▶ **Information shown**
********************
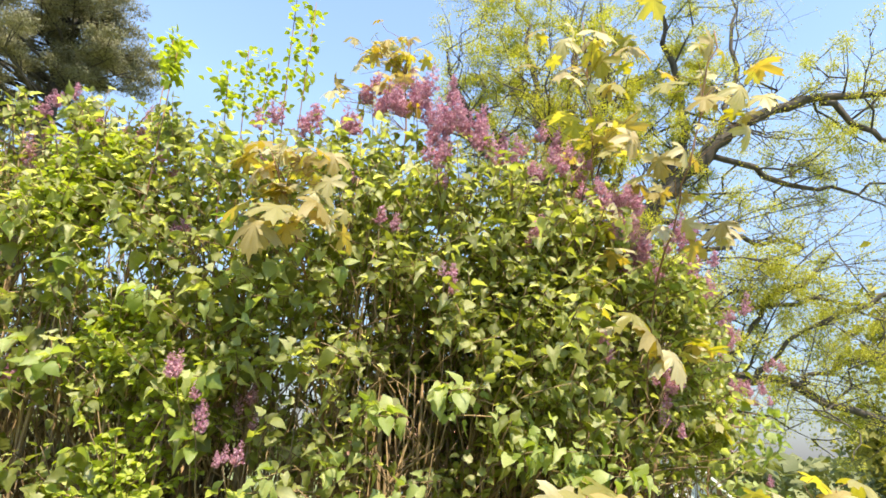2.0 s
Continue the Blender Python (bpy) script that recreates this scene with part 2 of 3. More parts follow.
def panicle(rng, branches, full, budded):
    """A lilac flower head of height 1: a thin axis, short side branches, and small four-petalled florets and buds on stalks."""
    verts, faces = [], []

    def strand(a, b, r):
        n = len(verts)
        d = (b - a).normalized()
        o = d.orthogonal().normalized() * r
        q = d.cross(o)
        verts.extend(tuple(p) for p in (a + o, a - 0.5 * o + 0.86 * q, a - 0.5 * o - 0.86 * q, b))
        faces.extend([(n, n + 1, n + 3), (n + 1, n + 2, n + 3), (n + 2, n, n + 3)])
        return n

    def floret(at, foot, size):
        out = (at - foot).normalized()
        t1 = out.orthogonal().normalized()
        t2 = out.cross(t1)
        spin = rng.uniform(0, 1.6)
        n = len(verts)
        verts.append(tuple(at))
        for w8 in range(8):
            w = spin + w8 * math.pi / 4
            r8 = size if w8 % 2 == 0 else size * 0.38
            verts.append(tuple(at + (math.cos(w) * t1 + math.sin(w) * t2) * r8 + out * (size * 0.25 if w8 % 2 == 0 else -0.004)))
        faces.extend([(n, n + 1 + w8, n + 1 + (w8 + 1) % 8) for w8 in range(8)])
        verts.append(tuple(foot))
        faces.append((n, n + 1, n + 9))

    strand(Vector((0, 0, 0)), Vector((0, 0, 1)), 0.02)
    for k in range(branches):
        h = 0.04 + 0.9 * (k / branches) ** 1.1
        a = k * 2.4 + rng.uniform(-0.5, 0.5)
        reach = (0.25 * (1 - h) ** 0.75 + 0.03) * rng.uniform(0.75, 1.2)
        foot = Vector((0, 0, h))
        tip = foot + Vector((math.cos(a) * reach, math.sin(a) * reach, reach * rng.uniform(0.3, 0.9)))
        strand(foot, tip, 0.010)
        for _ in range(max(3, int(full * (1.15 - h)))):
            w = rng.random() ** 0.6
            p = foot.lerp(tip, w)
            d = Vector((rng.gauss(0, 1), rng.gauss(0, 1), rng.gauss(0.2, 0.8))).normalized() + Vector((math.cos(a), math.sin(a), 0.2)) * 0.5
            size = rng.uniform(0.045, 0.068) * (0.5 if h + 0.15 * w > budded and rng.random() < 0.8 else 1.0)
            floret(p + d.normalized() * rng.uniform(0.03, 0.07), p, size)
    return verts, faces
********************
Write out the whole listing again, exactly, with no pictures.

▶ **Exercise answer**
2.0 s
Continue the Blender Python (bpy) script that recreates this scene with part 2 of 3. More parts follow.
def panicle(rng, branches, full, budded):
    """A lilac flower head of height 1: a thin axis, short side branches, and small four-petalled florets and buds on stalks."""
    verts, faces = [], []

    def strand(a, b, r):
        n = len(verts)
        d = (b - a).normalized()
        o = d.orthogonal().normalized() * r
        q = d.cross(o)
        verts.extend(tuple(p) for p in (a + o, a - 0.5 * o + 0.86 * q, a - 0.5 * o - 0.86 * q, b))
        faces.extend([(n, n + 1, n + 3), (n + 1, n + 2, n + 3), (n + 2, n, n + 3)])
        return n

    def floret(at, foot, size):
        out = (at - foot).normalized()
        t1 = out.orthogonal().normalized()
        t2 = out.cross(t1)
        spin = rng.uniform(0, 1.6)
        n = len(verts)
        verts.append(tuple(at))
        for w8 in range(8):
            w = spin + w8 * math.pi / 4
            r8 = size if w8 % 2 == 0 else size * 0.38
            verts.append(tuple(at + (math.cos(w) * t1 + math.sin(w) * t2) * r8 + out * (size * 0.25 if w8 % 2 == 0 else -0.004)))
        faces.extend([(n, n + 1 + w8, n + 1 + (w8 + 1) % 8) for w8 in range(8)])
        verts.append(tuple(foot))
        faces.append((n, n + 1, n + 9))

    strand(Vector((0, 0, 0)), Vector((0, 0, 1)), 0.02)
    for k in range(branches):
        h = 0.04 + 0.9 * (k / branches) ** 1.1
        a = k * 2.4 + rng.uniform(-0.5, 0.5)
        reach = (0.25 * (1 - h) ** 0.75 + 0.03) * rng.uniform(0.75, 1.2)
        foot = Vector((0, 0, h))
        tip = foot + Vector((math.cos(a) * reach, math.sin(a) * reach, reach * rng.uniform(0.3, 0.9)))
        strand(foot, tip, 0.010)
        for _ in range(max(3, int(full * (1.15 - h)))):
            w = rng.random() ** 0.6
            p = foot.lerp(tip, w)
            d = Vector((rng.gauss(0, 1), rng.gauss(0, 1), rng.gauss(0.2, 0.8))).normalized() + Vector((math.cos(a), math.sin(a), 0.2)) * 0.5
            size = rng.uniform(0.045, 0.068) * (0.5 if h + 0.15 * w > budded and rng.random() < 0.8 else 1.0)
            floret(p + d.normalized() * rng.uniform(0.03, 0.07), p, size)
    return verts, faces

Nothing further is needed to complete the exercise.